Bennett’s take on Hunter was inspired by Mia Farrow’s in Rosemary’s Baby and Catherine Deneuve’s in Repulsion, though those actresses weren’t exactly shouldering the same load.  

“I produced, starred in, and carried a baby—all at the same time,” says Bennett. “I felt so empowered. It was pure adrenaline, and we shot the film in 18 days for less than a million dollars. And you know, it was kind of a nice relief from what was actually happening to me.”

Swallow is told entirely from Hunter’s perspective, vividly rendering her intense feelings of isolation and alienation via a pastel fever dream of a palette channeling the repressive 1950s.

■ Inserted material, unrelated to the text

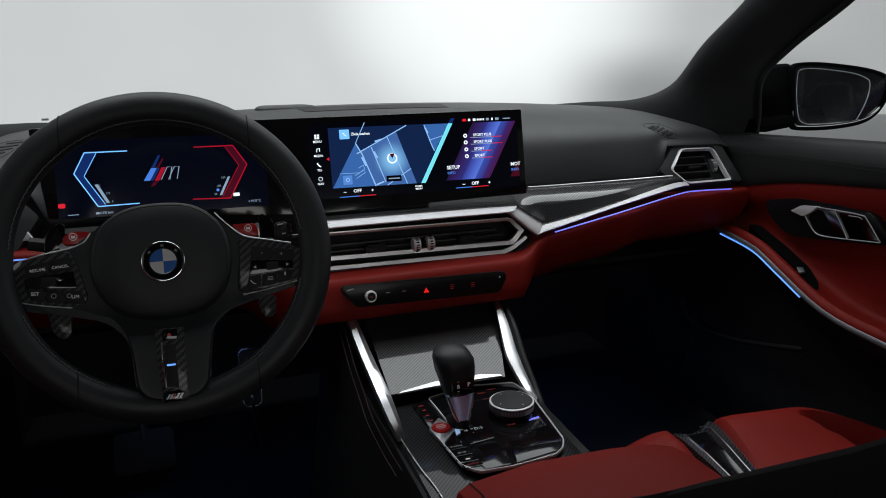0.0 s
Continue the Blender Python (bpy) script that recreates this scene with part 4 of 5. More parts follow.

And this vision couldn’t have been realized without the many talented women behind the camera.

“We had all female producers, we had a female cinematographer, we had a female set designer, and the fact that we were going to be framing Hunter’s world from a distinctly feminine perspective was of the utmost importance,” says Bennett. “In anyone else’s hands, I don’t think the film would have been as enchanting or delicate.”

There’s also the subject of class. Hunter is a shopgirl from small-town America who’s married into an incredibly affluent family. She’s dying to fit in with the blue bloods by projecting the image of the “perfect wife,” and when she doesn’t, her shame becomes crippling.

There’s no such thing as the ‘perfect marriage,’ there’s no such thing as being the ‘perfect mother,’ and that’s liberating in and of itself.

“Hunter puts on these different personas and masks, and all people do, and there’s this idea of ‘perfection’ and trying to satisfy the expectations of others—what it means to be a wife, what it means to be a mother—which is a slippery slope,” says Bennett. “This film turns that on its head. There’s no such thing as the ‘perfect marriage,’ there’s no such thing as being the ‘perfect mother,’ and that’s liberating in and of itself.”

While Bennett has shown promise in thrillers like The Equalizer and The Girl on the Train, she’s never had a showcase quite like this, and delivers a powerfully-restrained turn.

“What was challenging wasn’t the swallowing of the objects but the repression, and what was boiling beneath the surface, and those feelings of humiliation and shame,” she says. “Keeping up that veneer of perfection.”